+++ AVAILABLE DATA

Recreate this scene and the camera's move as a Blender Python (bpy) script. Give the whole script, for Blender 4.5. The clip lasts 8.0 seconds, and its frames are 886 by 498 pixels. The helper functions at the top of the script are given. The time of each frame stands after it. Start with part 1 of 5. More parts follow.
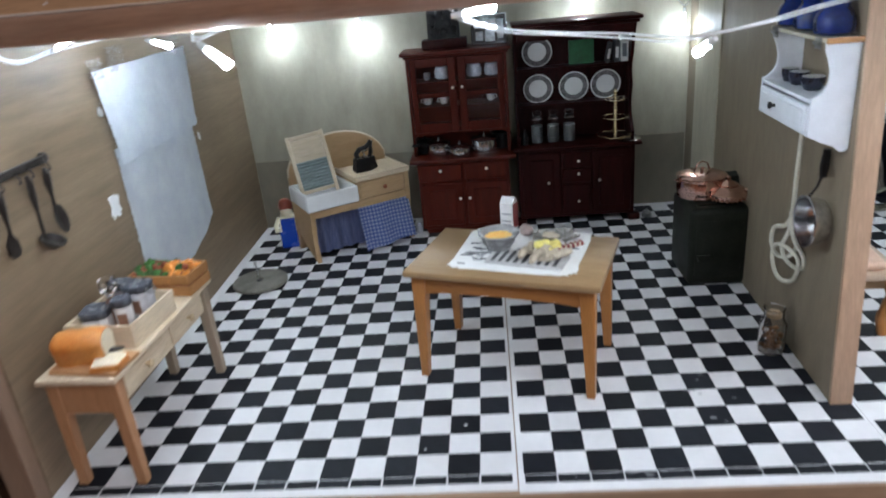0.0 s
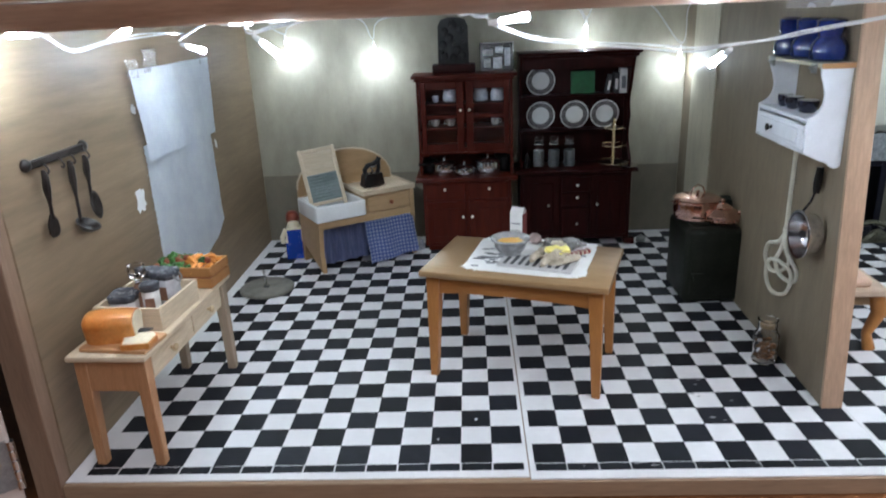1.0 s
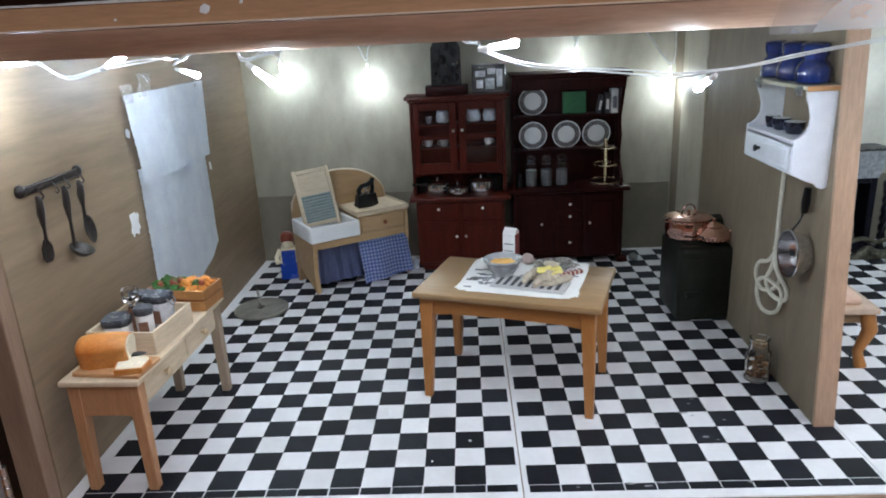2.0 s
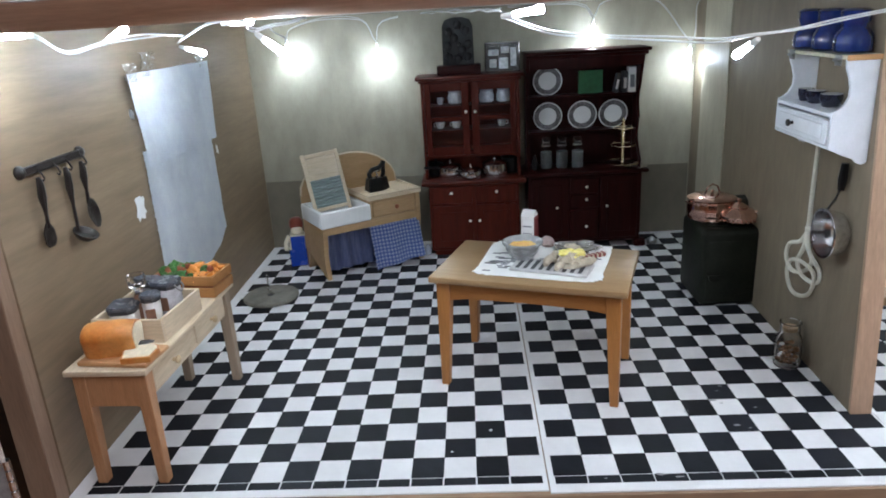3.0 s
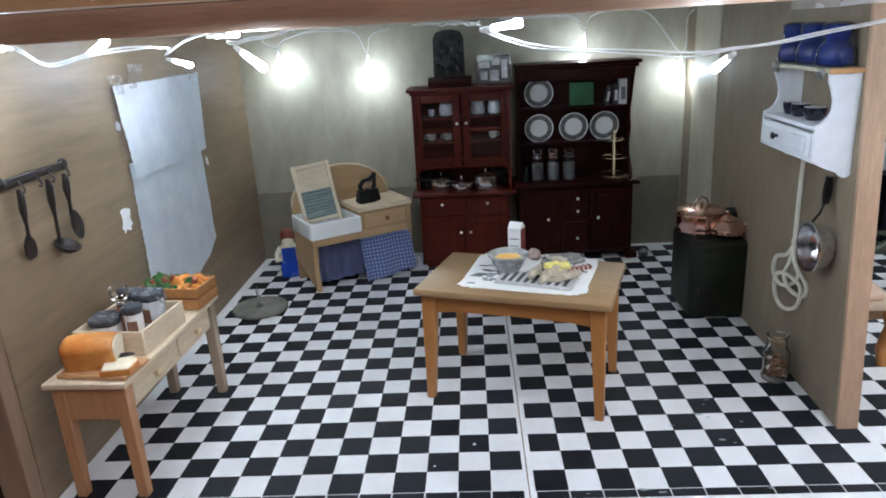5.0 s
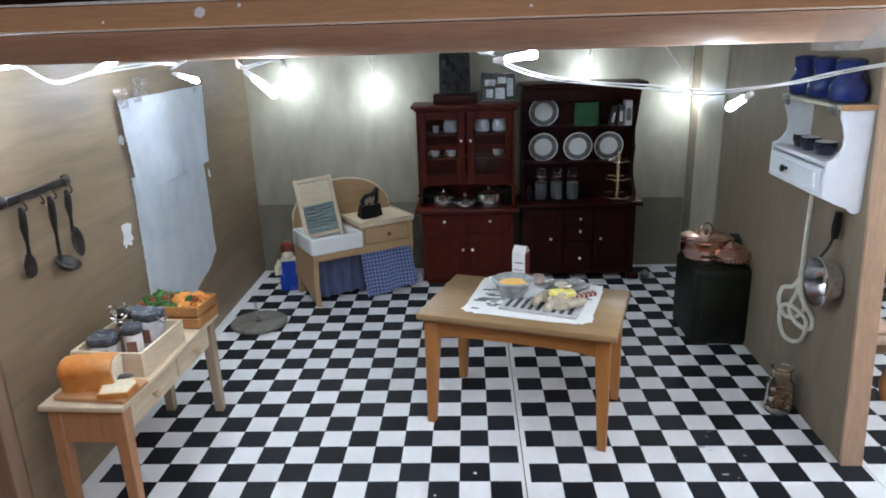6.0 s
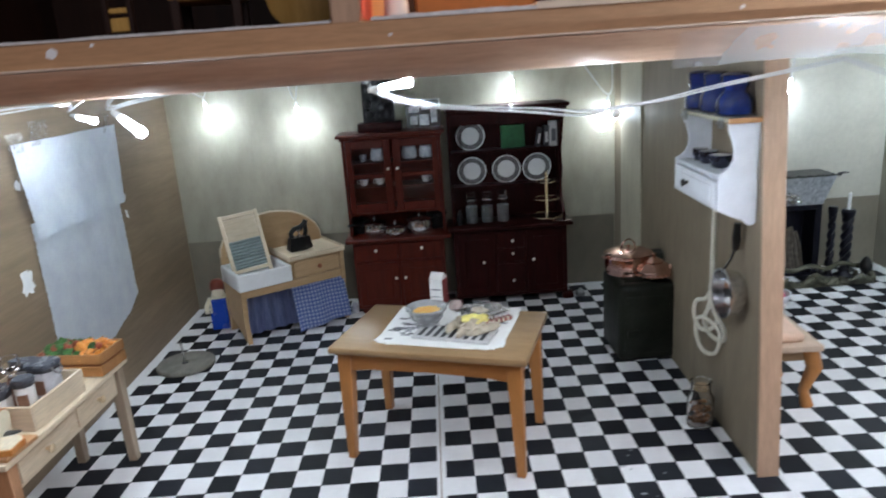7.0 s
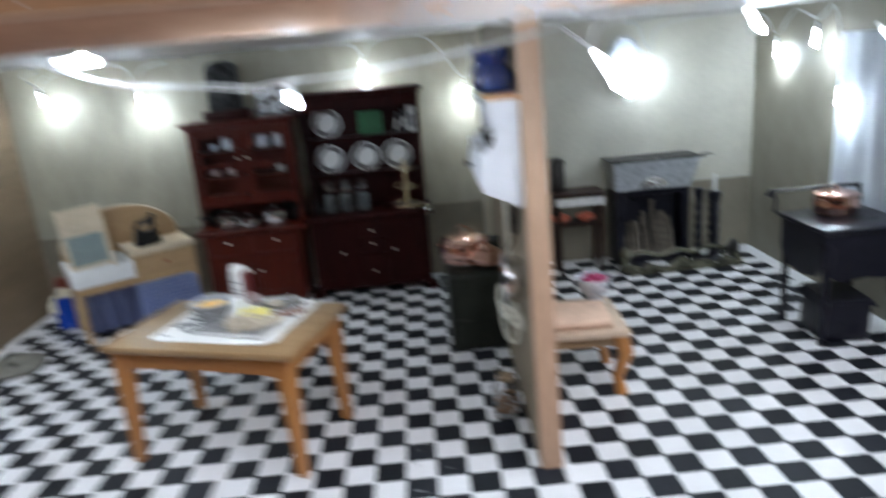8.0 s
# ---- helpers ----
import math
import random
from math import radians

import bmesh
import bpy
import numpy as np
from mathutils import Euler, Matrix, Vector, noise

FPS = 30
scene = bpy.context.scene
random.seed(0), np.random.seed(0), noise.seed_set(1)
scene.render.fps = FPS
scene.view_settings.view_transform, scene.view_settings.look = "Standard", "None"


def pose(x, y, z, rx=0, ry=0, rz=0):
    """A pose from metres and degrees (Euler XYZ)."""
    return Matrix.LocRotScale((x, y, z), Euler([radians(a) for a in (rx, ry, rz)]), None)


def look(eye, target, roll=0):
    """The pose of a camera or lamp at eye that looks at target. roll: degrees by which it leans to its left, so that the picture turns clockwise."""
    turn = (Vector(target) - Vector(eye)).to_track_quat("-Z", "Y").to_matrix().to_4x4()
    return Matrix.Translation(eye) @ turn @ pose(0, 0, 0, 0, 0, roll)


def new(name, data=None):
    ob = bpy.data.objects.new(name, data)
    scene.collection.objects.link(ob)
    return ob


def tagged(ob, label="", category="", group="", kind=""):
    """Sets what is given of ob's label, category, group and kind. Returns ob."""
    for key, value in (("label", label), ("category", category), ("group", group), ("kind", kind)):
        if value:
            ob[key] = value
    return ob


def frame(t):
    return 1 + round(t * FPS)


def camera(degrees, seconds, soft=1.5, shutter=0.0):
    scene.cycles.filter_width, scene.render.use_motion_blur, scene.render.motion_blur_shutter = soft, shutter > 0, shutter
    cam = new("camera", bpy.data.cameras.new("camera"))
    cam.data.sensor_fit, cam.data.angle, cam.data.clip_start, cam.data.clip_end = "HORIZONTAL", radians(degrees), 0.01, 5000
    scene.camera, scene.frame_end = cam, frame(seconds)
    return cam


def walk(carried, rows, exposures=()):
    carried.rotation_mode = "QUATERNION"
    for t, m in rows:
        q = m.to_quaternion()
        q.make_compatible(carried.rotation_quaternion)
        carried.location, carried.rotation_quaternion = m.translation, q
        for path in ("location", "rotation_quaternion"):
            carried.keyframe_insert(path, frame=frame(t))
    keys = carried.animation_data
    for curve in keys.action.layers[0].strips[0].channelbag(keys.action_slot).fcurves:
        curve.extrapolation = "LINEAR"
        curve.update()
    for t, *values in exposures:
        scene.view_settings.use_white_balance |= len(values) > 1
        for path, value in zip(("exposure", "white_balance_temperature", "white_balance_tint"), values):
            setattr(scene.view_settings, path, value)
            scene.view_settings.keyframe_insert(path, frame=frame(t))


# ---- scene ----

++++++

### WRITTEN PROBLEM
Give an exact reproduction of every line, leaving out any picture.

### EXERCISE SOLUTION
Recreate this scene and the camera's move as a Blender Python (bpy) script. Give the whole script, for Blender 4.5. The clip lasts 8.0 seconds, and its frames are 886 by 498 pixels. The helper functions at the top of the script are given. The time of each frame stands after it. Start with part 1 of 5. More parts follow.
0.0 s
1.0 s
2.0 s
3.0 s
5.0 s
6.0 s
7.0 s
8.0 s
# ---- helpers ----
import math
import random
from math import radians

import bmesh
import bpy
import numpy as np
from mathutils import Euler, Matrix, Vector, noise

FPS = 30
scene = bpy.context.scene
random.seed(0), np.random.seed(0), noise.seed_set(1)
scene.render.fps = FPS
scene.view_settings.view_transform, scene.view_settings.look = "Standard", "None"


def pose(x, y, z, rx=0, ry=0, rz=0):
    """A pose from metres and degrees (Euler XYZ)."""
    return Matrix.LocRotScale((x, y, z), Euler([radians(a) for a in (rx, ry, rz)]), None)


def look(eye, target, roll=0):
    """The pose of a camera or lamp at eye that looks at target. roll: degrees by which it leans to its left, so that the picture turns clockwise."""
    turn = (Vector(target) - Vector(eye)).to_track_quat("-Z", "Y").to_matrix().to_4x4()
    return Matrix.Translation(eye) @ turn @ pose(0, 0, 0, 0, 0, roll)


def new(name, data=None):
    ob = bpy.data.objects.new(name, data)
    scene.collection.objects.link(ob)
    return ob


def tagged(ob, label="", category="", group="", kind=""):
    """Sets what is given of ob's label, category, group and kind. Returns ob."""
    for key, value in (("label", label), ("category", category), ("group", group), ("kind", kind)):
        if value:
            ob[key] = value
    return ob


def frame(t):
    return 1 + round(t * FPS)


def camera(degrees, seconds, soft=1.5, shutter=0.0):
    scene.cycles.filter_width, scene.render.use_motion_blur, scene.render.motion_blur_shutter = soft, shutter > 0, shutter
    cam = new("camera", bpy.data.cameras.new("camera"))
    cam.data.sensor_fit, cam.data.angle, cam.data.clip_start, cam.data.clip_end = "HORIZONTAL", radians(degrees), 0.01, 5000
    scene.camera, scene.frame_end = cam, frame(seconds)
    return cam


def walk(carried, rows, exposures=()):
    carried.rotation_mode = "QUATERNION"
    for t, m in rows:
        q = m.to_quaternion()
        q.make_compatible(carried.rotation_quaternion)
        carried.location, carried.rotation_quaternion = m.translation, q
        for path in ("location", "rotation_quaternion"):
            carried.keyframe_insert(path, frame=frame(t))
    keys = carried.animation_data
    for curve in keys.action.layers[0].strips[0].channelbag(keys.action_slot).fcurves:
        curve.extrapolation = "LINEAR"
        curve.update()
    for t, *values in exposures:
        scene.view_settings.use_white_balance |= len(values) > 1
        for path, value in zip(("exposure", "white_balance_temperature", "white_balance_tint"), values):
            setattr(scene.view_settings, path, value)
            scene.view_settings.keyframe_insert(path, frame=frame(t))


# ---- scene ----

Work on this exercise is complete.